Smirnov's first instinct after the demonstrations was to document what had happened. The history student began collecting artifacts — handwritten posters, banners, spoons and pots that people had used while manning the barricades in Moscow and Leningrad. He cataloged and preserved all of them, believing that the events of August 1991 would be celebrated as one of the proudest moments in Russia's history. Over the next twenty years, he traveled the country collecting the jackets and gas masks people had worn while facing down the tanks, and the pictures they had taken of the protests. And on Aug. 19, the 20th anniversary of those events, the collection was put on display at the State Museum of Russian Political History in St. Petersburg. It was a total flop. "A few school teachers brought their history classes, and we saw some of the old demonstrators come in to reminisce," Smirnov tells TIME. "But people were asking us, Why is the space so small? Why is there nobody here?"

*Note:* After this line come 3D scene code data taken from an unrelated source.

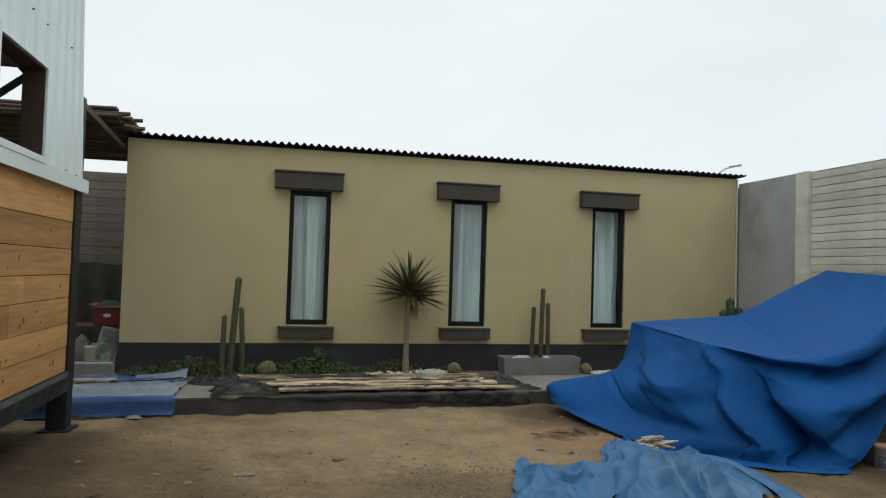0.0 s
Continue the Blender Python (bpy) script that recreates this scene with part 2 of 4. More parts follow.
M_WHITE = material("white_plastic", (0.66, 0.66, 0.62), 0.5, vary=0.1, scale=6)
M_PALE = material("pale_foam", (0.17, 0.155, 0.125), 0.8, vary=0.2, scale=6)
M_GRIT = material("mixed_grit", (0.20, 0.16, 0.11), 0.9, vary=0.6, scale=18, fine=90)
M_CLOD = material("damp_clod", (0.13, 0.094, 0.058), 0.95, vary=0.5, scale=14, spec=0.2)
M_PALEGRIT = material("pale_gravel", (0.175, 0.15, 0.112), 0.9, vary=0.7, scale=30, fine=120)
M_SCRAP = material("dark_wood_scrap", (0.075, 0.053, 0.036), 0.9, vary=0.5, scale=12)
M_SCREEN = material("grey_green_translucent_panel", (0.07, 0.078, 0.06), 0.4, vary=0.5, scale=9, second=(0.25, 0.26, 0.22), second_at=(0.52, 0.62))
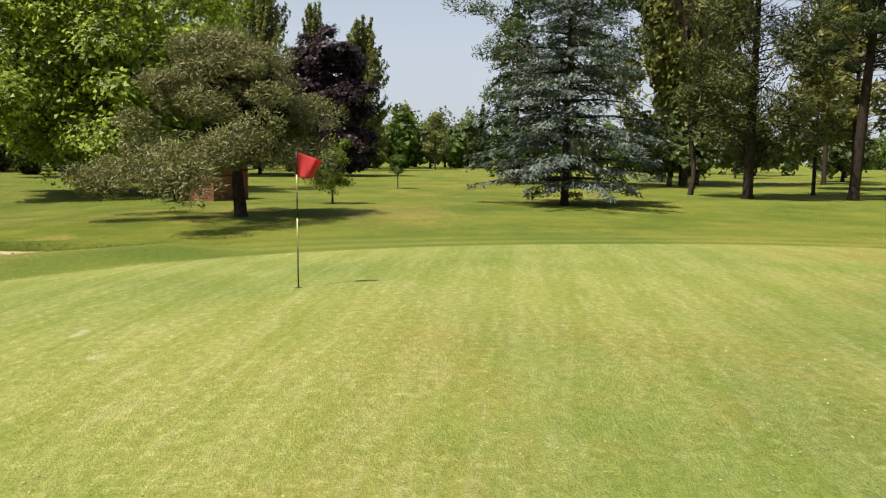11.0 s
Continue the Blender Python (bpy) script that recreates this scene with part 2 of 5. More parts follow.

The answer is that nobody cares, least of all the government. Twenty years on, there is no official celebration in Russia of the events that made it an independent country. Whereas most of the other ex-Soviet republics mark Independence Day each year with parades and political speeches, the Russian government has not graced the anniversary with so much as a commemorative stamp. Neither of the country's leaders, Prime Minister Vladimir Putin and President Dmitri Medvedev, made any public mention of the anniversary this year, while a senior official from Putin's political party, Sergei Neverov, said there should be no commemorations, in case they spark a repeat of the 1991 protests. "Today we are trying to unite civil society and not allow a repeat of such events, where there are barricades and attempts to take some kind of action," Neverov explained to reporters.

Russia's bureaucracy obeyed. The only state-funded exhibit in Russia to mark the August coup was Smirnov's collection of spoons and gas masks, and it was crammed into a dingy space about the size of a studio apartment. One of its main attractions, a series of anti-Communist posters drawn up during the demonstrations in 1991, had to be shipped in from a museum in Los Angeles: They are no longer available in Russia. Then on Sunday, in what must have been the biggest insult to the anniversary, the defense ministry refused to send an honor guard to lay wreaths at the tomb of three young protesters who were killed during the demonstrations.

In some sense, the snub is understandable. For the Kremlin and many of its subjects, the fall of Communism meant the loss of empire, and the chaos that followed robbed millions of Russians of their livelihoods. The hopes that inspired people to demonstrate against the Communist coup have also been disappointed. Although citizens won the right to travel after the Soviet collapse, no genuine democracy has taken shape in Russia, and elements of the old regime have slowly been creeping back. Even Boris Yeltsin, who led the demonstrations in August 1991 and then took over as Russia's president when they succeeded, quickly began to weaken the legislature and re-assert Kremlin control. His successor Putin, who watched the Soviet Union collapse as a KGB officer stationed in Germany, has hurried this process along.